Q: Why is gRPC load balancing tricky?

Long-lived multiplexed HTTP/2 connections defeat L4 LBs; use client-side LB or an L7 proxy (Envoy/mesh) that balances per request.

Q: Can browsers use gRPC?

Not directly — use gRPC-Web with a proxy (Envoy) to translate. This is why REST/GraphQL still dominate public/browser-facing APIs.

Q: How do you represent optional/nullable in proto3?

Use the optional keyword (adds field presence) or wrapper types (Int32Value, etc.), because plain proto3 scalars can’t distinguish unset from default (0/""/false).

Q: How do error/status work in gRPC?

Its own status codes (OK, NOT_FOUND, UNAVAILABLE, DEADLINE_EXCEEDED…), not HTTP codes, plus optional structured error details.
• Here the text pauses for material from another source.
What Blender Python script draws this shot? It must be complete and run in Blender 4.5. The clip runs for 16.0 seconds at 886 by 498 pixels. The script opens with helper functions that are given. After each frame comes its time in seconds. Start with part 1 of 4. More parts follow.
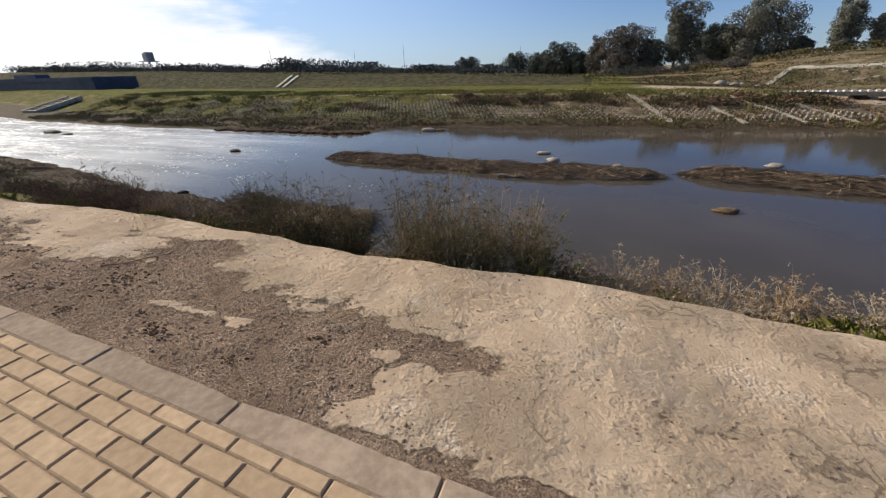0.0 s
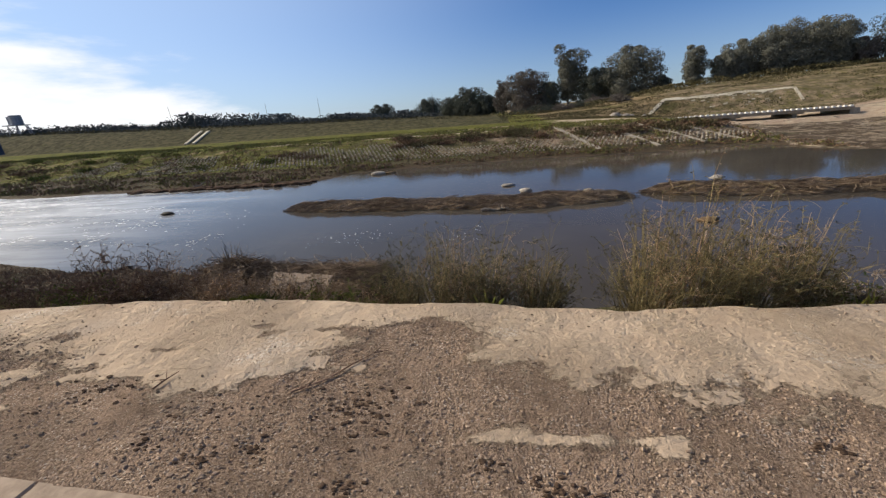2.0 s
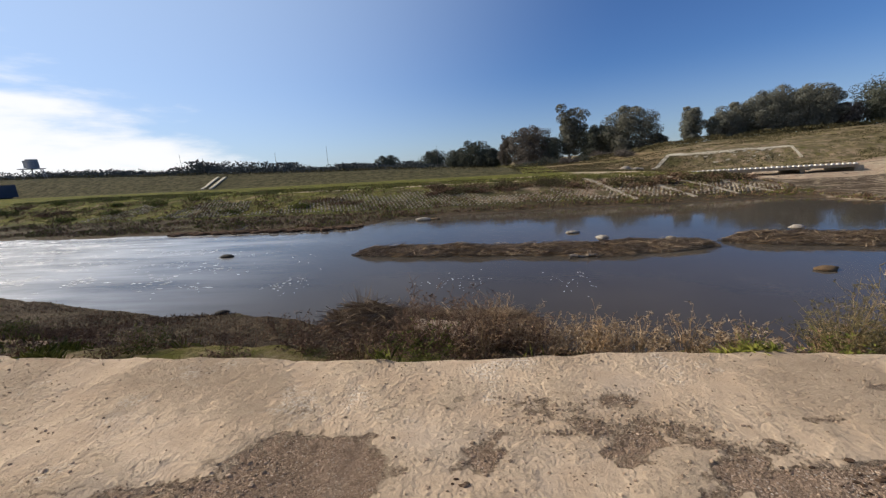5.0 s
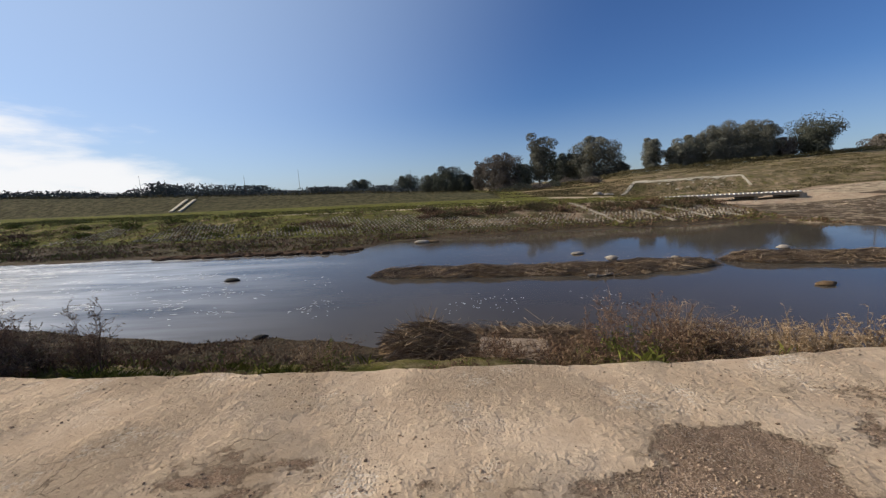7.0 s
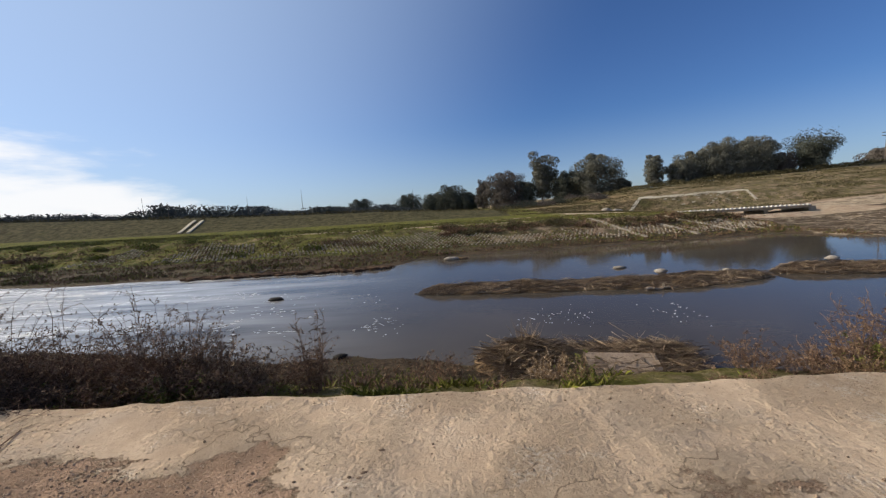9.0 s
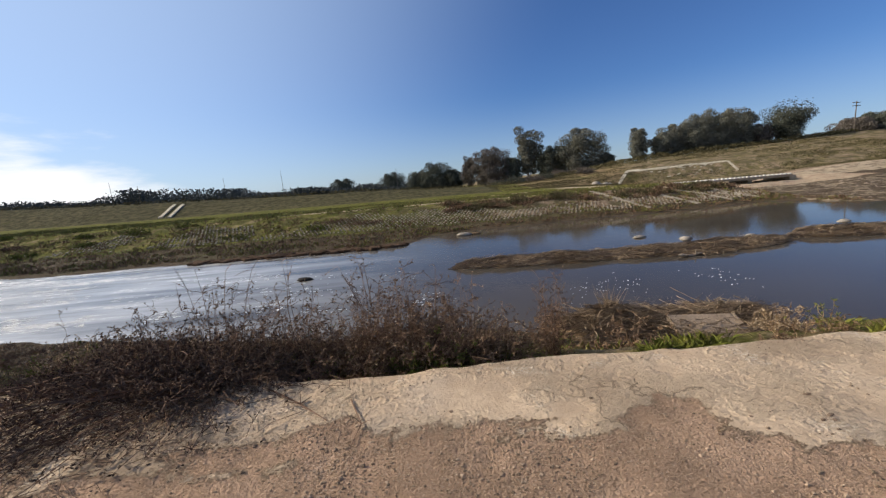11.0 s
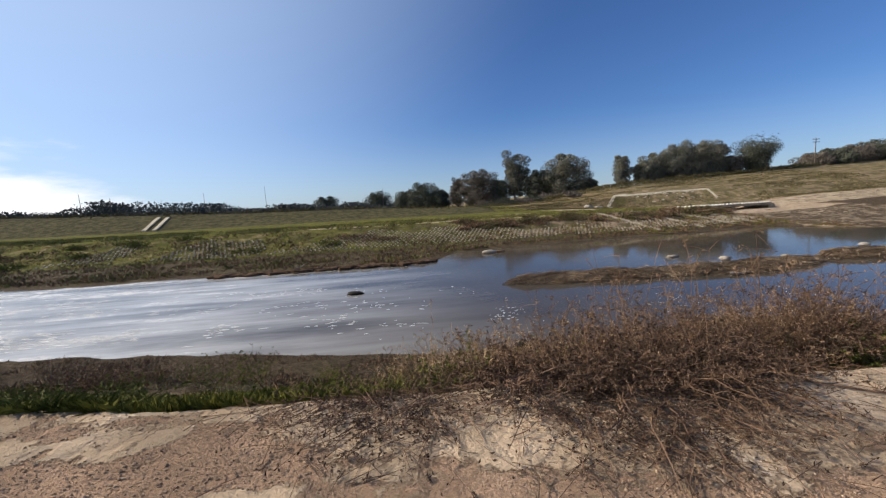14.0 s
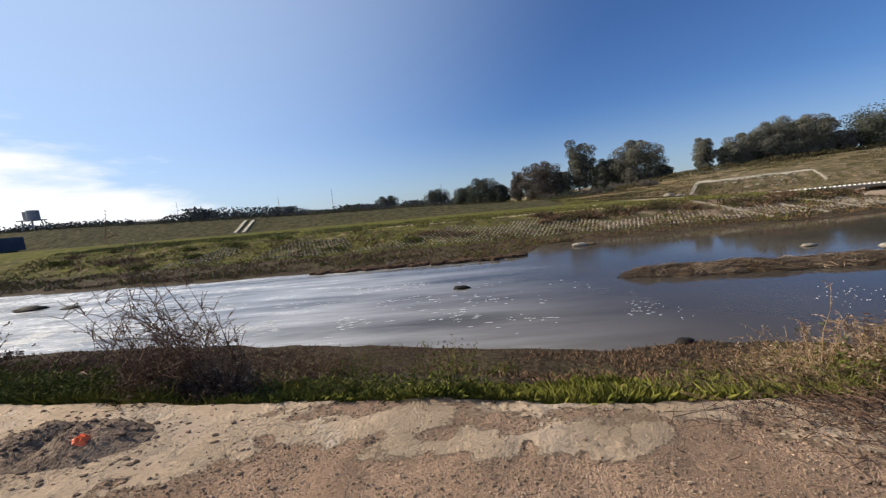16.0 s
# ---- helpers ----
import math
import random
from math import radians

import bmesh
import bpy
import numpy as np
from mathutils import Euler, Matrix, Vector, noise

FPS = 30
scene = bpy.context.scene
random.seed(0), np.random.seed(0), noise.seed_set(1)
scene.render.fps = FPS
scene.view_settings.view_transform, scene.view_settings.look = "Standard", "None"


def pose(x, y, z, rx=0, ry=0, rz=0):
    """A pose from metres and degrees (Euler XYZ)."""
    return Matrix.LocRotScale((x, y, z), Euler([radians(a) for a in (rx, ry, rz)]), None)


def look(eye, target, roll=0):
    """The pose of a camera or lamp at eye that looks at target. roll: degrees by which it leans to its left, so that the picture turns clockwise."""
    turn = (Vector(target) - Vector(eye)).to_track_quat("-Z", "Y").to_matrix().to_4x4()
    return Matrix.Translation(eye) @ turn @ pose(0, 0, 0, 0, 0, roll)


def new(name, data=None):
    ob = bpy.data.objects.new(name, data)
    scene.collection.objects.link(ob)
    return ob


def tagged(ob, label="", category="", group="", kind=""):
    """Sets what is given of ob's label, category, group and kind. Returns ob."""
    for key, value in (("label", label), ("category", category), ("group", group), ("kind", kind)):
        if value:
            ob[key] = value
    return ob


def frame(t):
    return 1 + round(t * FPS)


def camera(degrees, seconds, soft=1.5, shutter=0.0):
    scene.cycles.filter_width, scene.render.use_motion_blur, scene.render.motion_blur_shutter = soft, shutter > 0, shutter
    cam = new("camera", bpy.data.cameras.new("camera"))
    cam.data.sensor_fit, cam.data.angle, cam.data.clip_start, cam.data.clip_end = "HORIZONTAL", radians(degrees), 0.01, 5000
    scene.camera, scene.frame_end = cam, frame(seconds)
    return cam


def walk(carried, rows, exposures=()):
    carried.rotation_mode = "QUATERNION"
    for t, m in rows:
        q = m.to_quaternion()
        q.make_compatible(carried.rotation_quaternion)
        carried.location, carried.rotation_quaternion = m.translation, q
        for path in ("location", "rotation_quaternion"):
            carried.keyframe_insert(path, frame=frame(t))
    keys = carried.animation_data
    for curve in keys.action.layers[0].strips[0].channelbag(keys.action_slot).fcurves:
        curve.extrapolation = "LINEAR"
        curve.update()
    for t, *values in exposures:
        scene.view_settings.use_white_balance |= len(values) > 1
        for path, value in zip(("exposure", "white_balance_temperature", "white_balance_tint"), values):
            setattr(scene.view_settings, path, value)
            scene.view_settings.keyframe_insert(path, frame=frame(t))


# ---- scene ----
cam = camera(100.7, 16.0, soft=1.25)
PATH = [
    (0, (1.519, -0.201, 1.337), (0.936, 1.505, 0.471), -1.5),
    (0.5, (0.858, -0.158, 1.307), (0.471, 1.652, 0.55), 0.5),
    (1, (0.242, -0.091, 1.279), (0.053, 1.731, 0.477), 0.4),
    (1.5, (-0.372, -0.024, 1.272), (-0.674, 1.853, 0.653), -4.4),
    (2, (-0.95, -0.005, 1.258), (-1.176, 1.859, 0.569), -4.4),
    (2.5, (-1.549, 0.057, 1.311), (-1.883, 1.939, 0.723), -8.6),
    (3, (-2.138, 0.03, 1.305), (-2.372, 1.908, 0.657), -5.0),
    (3.5, (-2.714, 0.042, 1.285), (-3.069, 1.907, 0.656), -1.7),
    (4, (-3.318, -0.003, 1.318), (-3.618, 1.85, 0.628), -1.3),
    (4.5, (-3.97, 0.081, 1.291), (-4.161, 1.991, 0.73), -2.1),
    (4.7, (-4.232, 0.095, 1.288), (-4.432, 2.028, 0.816), -2.9),
    (6.8, (-6.532, -0.173, 1.34), (-6.545, 1.789, 0.953), -3.9),
    (7, (-6.772, -0.168, 1.318), (-6.782, 1.806, 0.993), -2.7),
    (7.5, (-7.345, -0.162, 1.305), (-7.369, 1.806, 0.95), -2.7),
    (8, (-7.948, -0.076, 1.339), (-8.03, 1.903, 1.064), -5.0),
    (8.2, (-8.187, -0.093, 1.325), (-8.208, 1.894, 1.1), -3.6),
    (10.3, (-10.551, 0.23, 1.259), (-10.468, 2.215, 1.025), -4.4),
    (10.5, (-10.804, 0.216, 1.226), (-10.643, 2.19, 0.942), -3.4),
    (11, (-11.384, 0.246, 1.231), (-11.279, 2.213, 0.884), -4.7),
    (11.5, (-11.941, 0.248, 1.216), (-11.885, 2.229, 0.948), -3.7),
    (12, (-12.498, 0.279, 1.244), (-12.252, 2.244, 0.962), -4.2),
    (12.5, (-13.077, 0.345, 1.289), (-12.919, 2.32, 1.018), -5.6),
    (13, (-13.647, 0.423, 1.272), (-13.396, 2.395, 1.051), -5.0),
    (13.5, (-14.242, 0.568, 1.277), (-13.973, 2.53, 1.0), -5.2),
    (14, (-14.781, 0.704, 1.178), (-14.544, 2.674, 0.933), -3.2),
    (14.5, (-15.377, 0.801, 1.208), (-15.201, 2.755, 0.821), -5.6),
    (15, (-15.905, 0.884, 1.166), (-15.755, 2.853, 0.852), -2.1),
    (15.5, (-16.451, 1.022, 1.155), (-16.362, 2.992, 0.823), -4.2),
    (16, (-16.983, 1.114, 1.167), (-17.041, 3.098, 0.925), -5.3),
]
walk(cam, [(t, look(eye, target, roll)) for t, eye, target, roll in PATH], exposures=[(0, 0.0), (4.7, -0.04), (7.5, -0.16), (10.3, -0.02), (13.5, 0.1), (16, 0.03)])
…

Retry UNAVAILABLE/DEADLINE_EXCEEDED with backoff.

Q: Tips for efficient Protobuf?

Field numbers 1–15 for hot fields (1-byte tags), use sint*/zig-zag for negatives, prefer streaming over huge messages, and keep messages focused.


  • gRPC = contract-first RPC over HTTP/2 with Protobuf + codegen.
  • Protobuf = binary, schema-driven, 3–10× smaller/faster than JSON; field numbers identify fields, not names.
  • Four calls: unary, server-stream, client-stream, bidirectional.
  • Schema evolution: add new numbers, never reuse/renumber, reserve removed ones, unknown fields ignored.
  • HTTP/2 gives: multiplexing, streaming, binary framing, header compression.
  • Deadlines: always set + propagate ctx; expiry → DEADLINE_EXCEEDED + cancellation.
  • Errors: gRPC status codes; retry UNAVAILABLE/DEADLINE_EXCEEDED with backoff + idempotency.
  • Cross-cutting: metadata (headers/auth) + interceptors (middleware); TLS/mTLS for security.
  • Load balancing: L4 won’t spread multiplexed connections → client-side LB or L7 proxy (Envoy/mesh).
  • proto3: scalars have defaults; use optional/wrappers for nullability.
  • Perf: field numbers 1–15 hot, sint* for negatives, stream big data, reuse channels, ~4MB default limit.
  • Browser: no direct gRPC → gRPC-Web + proxy.
  • Use gRPC internally (microservices); REST/GraphQL at the public edge.

End of handbook. Remember: Protobuf = the compact typed contract; gRPC = fast streaming RPC over HTTP/2. Field numbers are forever, and always set a deadline.